В общем, о читатель, разве это не одна из самых странных, когда-либо вырисовывавшихся огненных картин, вспыхивающая на фоне мрака гильотины? А вечером - 33 театра и 60 танцевальных залов, полных веселящихся Egalite, Fraternite и "Карманьолы". И 48 секционных комитетских залов, пропахших табаком и водкой, подкрепляемых ежедневными 40 су, они задерживают подозрительных. И 12 тюрем для одного Парижа, они не пустуют, они даже переполнены! И для каждого шага вам необходимо ваше "свидетельство о гражданстве", хотя бы только для того, чтобы войти или выйти; более того, без него вы не получите и за деньги вашу ежедневную порцию хлеба. Около булочных - вереницы в красных колпаках, они не молчат, так как цены все еще высоки, поддерживаемые обнищанием и смутой. Лица людей омрачены взаимной подозрительностью. Улицы остаются неметеными; дороги не исправляются. Закон закрыл свои книги и говорит мало или экспромтом устами Тенвиля. Преступления остаются ненаказанными, но только не преступления против революции. "Число подкинутых детей, как вычисляют некоторые, удвоилось".
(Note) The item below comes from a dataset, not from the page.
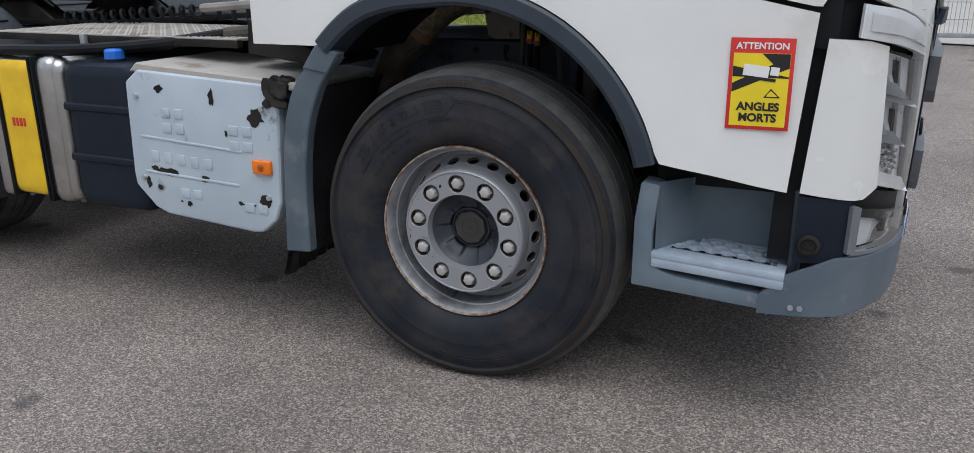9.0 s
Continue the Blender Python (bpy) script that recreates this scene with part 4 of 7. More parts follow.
def front_wheel(centre_x, sg=-1):
    """Steel disc wheel with ten capped nuts; built outwards to -y round its own middle."""
    bm = bmesh.new()
    face = ring_surface(0.204, -0.020, 0.131, -0.020)
    for k in range(10):
        a = PHASE + radians(36) * k
        holed_sector(bm, a - radians(18), a + radians(18), face, 0.0, 1.0, (0.0295 / 0.1675, 0.0295 / 0.073), 24, 0.03, 0.0)
    cone = ring_surface(0.2475, 0.080, 0.2195, 0.028)
    for k in range(20):
        a = PHASE + radians(18) * (k + 0.5)
        holed_sector(bm, a - radians(9), a + radians(9), cone, 0.0, 1.0, (0.0205 / 0.2335, 0.325), 24, 0.016, 0.0010)
    bm = spin([(0.264, 0.088), (0.2475, 0.080)], 120, "y", bm)
    bm = spin([(0.2195, 0.028), (0.2172, 0.006), (0.2160, -0.008), (0.2140, -0.0165), (0.2115, -0.0205), (0.2085, -0.0225), (0.2065, -0.0222), (0.2050, -0.0203), (0.204, -0.020)], 120, "y", bm)
    bm = spin([(0.131, -0.020), (0.1302, -0.018), (0.1295, -0.011), (0.1285, 0.016)], 80, "y", bm)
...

Молчит теперь роялизм; молчат аристократизм и все почтенное сословие, державшее свои кабриолеты. Почестью и безопасностью пользуется теперь бедность, а не богатство. Гражданин, желающий следовать моде, выходит на прогулку об руку со своей женой в красном вязаном колпаке, грубом черном кафтане и полной карманьоле. Аристократизм прячется в последние оставшиеся убежища, подчиняясь всем требованиям, неприятностям, вполне счастливый, если ему удается спасти жизнь. Мрачные замки без крыш, без окон смотрят на прохожих по сторонам дороги; национальный разрушитель разграбил их для свинца и камня. Прежние владельцы в отчаянии бегут за Рейн, в Конде, представляя любопытное зрелище для мира. Ci-devant сеньор с утонченным вкусом сделался превосходным ресторанным поваром в Гамбурге; ci-devant madame, отличавшаяся изяществом туалета, - хорошо торгующею marchande de modes в Лондоне. На Ньюгет-стрит вы встречаете маркиза M. le Marquis с тяжелой доской на плечах, стругом и рубанком под мышкой: он занялся столярным ремеслом - нужно же чем-нибудь жить (faut vivre). Больше всех других французов преуспевают теперь, в дни бумажных денег, торговцы процентными бумагами. Фермеры также процветают. "Дома фермеров, говорит Марсье, - стали похожи на лавки ростовщиков"; здесь скопились все предметы домашней обстановки, костюмы, золотые и серебряные сосуды; теперь дороже всего хлеб. Доход фермера - бумажные деньги, и он один из всех имеет хлеб; фермер чувствует себя лучше, чем лендлорд, и сам сделается лендлордом.